Foi a partir dessa posição que García Luna promoveu uma luta agressiva contra o narcotráfico — conhecida como a "guerra às drogas" — que contou com a participação do exército e que, segundo algumas estimativas, deixou mais de 250 mil mortos.
No final do governo Calderón em 2012, García Luna mudou-se para o Estado americano da Flórida, onde viveu até sua prisão no Texas em dezembro de 2019.
Do que ele foi acusado?
O processo contra García Luna é uma espécie de continuação do chamado "julgamento do século" contra Chapo Guzmán, que culminou com a prisão perpétua contra o traficante.
Durante o julgamento, um ex-integrante do cartel de Sinaloa disse ter entregue malas a García Luna com pelo menos US$ 6 milhões em dinheiro em 2005, 2006 e 2007.
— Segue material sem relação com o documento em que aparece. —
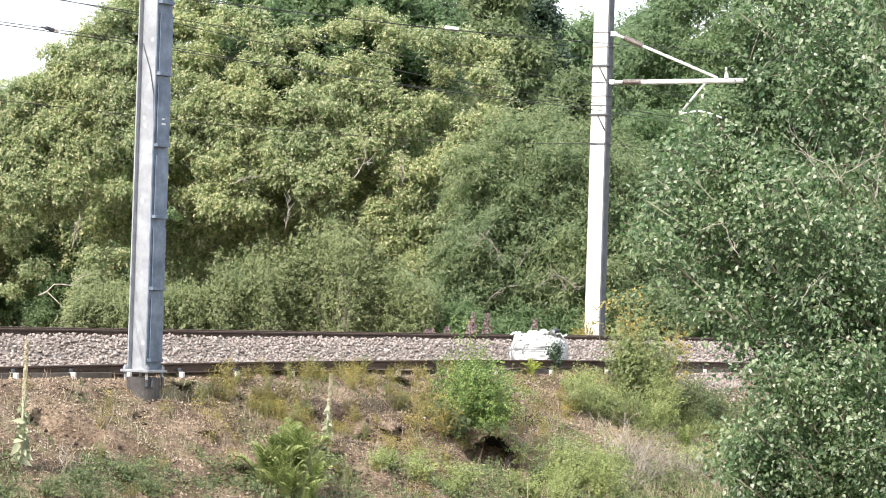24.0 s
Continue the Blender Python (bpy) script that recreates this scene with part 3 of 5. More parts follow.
wire("contact_wire", "thin dark contact wire over the line", (-5.14, 46.00, 5.78), (3.56, 69.00, 6.61), 0.007, 0.07)
wire("contact_wire", "thin dark contact wire over the line", (-5.14, 46.00, 5.83), (3.56, 69.00, 6.71), 0.006, 0.12)
wire("messenger_wire", "thin dark messenger wire above the contact wire", (-5.16, 46.00, 6.27), (3.56, 69.00, 6.79), 0.007, 0.12)
wire("messenger_wire", "thin dark messenger wire above the contact wire", (-5.16, 46.00, 6.31), (3.54, 69.00, 7.29), 0.006, 0.06)
wire("feeder_wire", "thin dark overhead feeder wire", (-4.54, 48.50, 6.81), (5.17, 72.00, 8.48), 0.007, 0.06)
wire("feeder_wire", "thin dark overhead feeder wire", (-4.54, 48.50, 6.85), (5.17, 72.00, 8.53), 0.006, 0.12)
wire("earth_wire", "thin dark earth wire fixed to the far mast", (-7.29, 45.50, 4.76), (3.62, 69.70, 5.81), 0.006, 0.2)
si = tagged(new("section_insulator"), "small dark insulator set in an overhead wire", "insulator")
si.matrix_basis = pose(-6.10, 42.60, 5.66, 0, 5, 60)
part("body", boxed(0.20, 0.05, 0.06, pose(0.0, 0, 0.0), 0.018), IRON, si)
part("cap", boxed(0.13, 0.05, 0.05, pose(0.14, 0, 0.012), 0.015), ALU, si, "pale metal cap")
part("terminal", boxed(0.12, 0.02, 0.025, pose(-0.15, 0, -0.01), 0.006), IRON, si)


# ---- white sack between the rails ----
def sack():
    u, v = 17.5, 0.06
    x, y = world_at(u, v)
    t = tagged(new("bulk_bag"), "creased white woven bulk bag slumped on the ballast", "bag")
    t.matrix_basis = Matrix(((TX, NX, 0, x), (TY, NY, 0, y), (0, 0, 1, 0.44), (0, 0, 0, 1)))
    bm = bmesh.new()
    bmesh.ops.create_cube(bm, size=1.0)
    bmesh.ops.subdivide_edges(bm, edges=bm.edges, cuts=23, use_grid_fill=True)
    for q in bm.verts:
        c = q.co
        k = 1 - 0.14 * (2 * abs(c.x)) ** 4 * (2 * abs(c.y)) ** 4
        c.x, c.y = c.x * 0.72 * k, c.y * 1.00 * k
        zz = c.z + 0.5
        c.z = zz * (0.69 - 0.11 * (abs(c.y) / 0.5) ** 4 - 0.05 * (abs(c.x) / 0.36) ** 4 + 0.035 * math.sin(c.y * 9 + 1) * zz)
        bulge = math.sin(math.pi * min(1, zz)) * 0.045
        c.x += math.copysign(bulge, c.x)
        c.y += math.copysign(bulge, c.y)
        f = noise.noise(Vector((c.x * 4, c.y * 4, c.z * 5)))
        fold = abs(noise.noise(Vector((c.x * 8 + 4, c.y * 5, c.z * 11))))
        fine = abs(noise.noise(Vector((c.x * 16, c.y * 16 + 2, c.z * 19))))
        seam_crease = math.exp(-((zz - 0.58 - 0.06 * c.y) / 0.035) ** 2) + 0.8 * math.exp(-((c.y + 0.34) / 0.025) ** 2) * (zz > 0.3)
        c.x -= math.copysign(0.06 * seam_crease + 0.085 * (fold - 0.2) + 0.035 * fine, c.x)
        c.y += f * 0.03
        c.z += zz ** 3 * (0.15 * (fold - 0.2) + 0.05 * fine)
    part("body", bm, SACK, t, smooth=True)
    rng = np.random.default_rng(3)
    for k in range(7):
        bm = bmesh.new()
        bmesh.ops.create_grid(bm, x_segments=8, y_segments=6, size=0.5)
        for q in bm.verts:
            c = q.co
            c.z = 0.28 * noise.noise(Vector((c.x * 3 + k, c.y * 3, k))) + 0.10 * noise.noise(Vector((c.x * 8, c.y * 8, k)))
        bmesh.ops.solidify(bm, geom=bm.faces[:], thickness=0.02)
        m = pose(-0.18 + 0.3 * rng.random(), -0.42 + 0.14 * k, 0.665 + 0.02 * (k > 4), rng.uniform(-25, 25), rng.uniform(-25, 25), rng.uniform(0, 180)) @ Matrix.Diagonal((0.27, 0.21, 0.24, 1))
        bmesh.ops.transform(bm, matrix=m, verts=bm.verts)
        part("folded_flap", bm, SACK, t, "rumpled white top flap")
    # thin grey tubes draw the dark crease lines and the seam
    for pts in ([(-0.415, -0.40, 0.12), (-0.425, -0.42, 0.30), (-0.42, -0.36, 0.47), (-0.40, -0.26, 0.56)], [(-0.425, -0.2, 0.37), (-0.43, 0.1, 0.385), (-0.42, 0.42, 0.39)],
                [(-0.425, -0.17, 0.30), (-0.43, -0.14, 0.40), (-0.42, -0.08, 0.50)]):
        under(new("seam_crease", tubes_mesh("seam_crease", [(pts, [0.013] * len(pts))], SEAM_CREASE, 5)), t)
    part("dark_rag", boxed(0.16, 0.18, 0.07, pose(-0.05, 0.36, 0.76, 12, 8, 30), 0.03), IRON, t, "dark scrap caught in the folds")
    return t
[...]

Promotores americanos acusaram o ex-funcionário mexicano de aceitar o dinheiro para facilitar a entrada de toneladas de cocaína que o cartel de Guzmán contrabandeou para os EUA entre 2001 e 2012.
De acordo com a Promotoria, García Luna concordou em não interferir no transporte de drogas, revelar informações aos traficantes sobre operações de controle, eliminar membros de cartéis rivais e colocar outros funcionários corruptos em cargos de poder.
O governo dos Estados Unidos alega que García Luna se tornou membro da organização em janeiro de 2001.
No total, ele enfrentou cinco acusações: três por conspiração para tráfico de drogas, uma por continuar participando de uma organização criminosa e outra por fazer declarações falsas às autoridades dos EUA quando solicitou a cidadania americana em 2018.
O ex-secretário de segurança se declarou inocente de todas as acusações.
Sua defesa argumentou durante o julgamento que as acusações foram baseadas apenas em testemunhos e não em provas documentais. Mas o júri foi unânime em considerá-lo culpado em todas as acusações.
Outras polêmicas
Antes do julgamento, García Luna protagonizou diversas polêmicas durante seu tempo no comando da segurança mexicana.
Uma reportagem do canal Univisión revelou ligações entre García Luna e um empresário de segurança privada que teria se beneficiado com a guerra às drogas que ele lançou.
Uma das situações mais polêmicas ocorreu quando García Luna era diretor da Agência Federal de Investigações.
Em dezembro de 2005, milhões de mexicanos assistiram pela televisão a agentes entrarem em uma fazenda no sul da Cidade do México para prender a cidadã francesa Florence Cassez e seu parceiro, Israel Vallarta. Ambos confessaram diante das câmeras o sequestro de três pessoas.
Mas foi tudo uma armação. Cassez e Vallarta haviam sido presos no dia anterior. Segundo García Luna, o programa de televisão era "uma recreação" solicitada pelas emissoras de televisão, com as quais mantinha uma relação muito próxima.
O caso Cassez-Vallarta gerou um conflito diplomático com a França e, em 2013, a Suprema Corte mexicana ordenou a suspensão de uma sentença de 60 anos contra Cassez sob o argumento de que a transmissão televisiva "contaminou" o julgamento em que ela foi considerada culpada.
García Luna também foi criticado por mostrar na mídia muitos detentos que posteriormente acabaram sendo absolvidos.
No entanto, o ponto mais criticado foi o alto número de mortes deixadas pela sangrenta luta contra o narcotráfico, considerada malsucedida e contraproducente por muitos especialistas.
Outro julgamento histórico do México nos EUA
O julgamento de García Luna foi realizado no mesmo tribunal e com o mesmo juiz de Nova York que condenou el Chapo.
Por isso, a grande expectativa que cerca esta espécie de segunda parte daquele julgamento histórico. Mas, sobretudo, demonstra mais uma vez o papel determinante que os EUA desempenham no México na hora de condenar os responsáveis ??pelo narcotráfico mexicano.
Depois da prisão perpétua dada a Chapo, a condenação de García Luna é a confirmação de algo que todos já sabiam: a colaboração de algumas autoridades mexicanas com os cartéis para que pudessem operar seus negócios multimilionários.
E também levantou críticas ao ex-presidente Felipe Calderón, que sempre negou saber de qualquer tipo de ligação entre García Luna e o narcotráfico.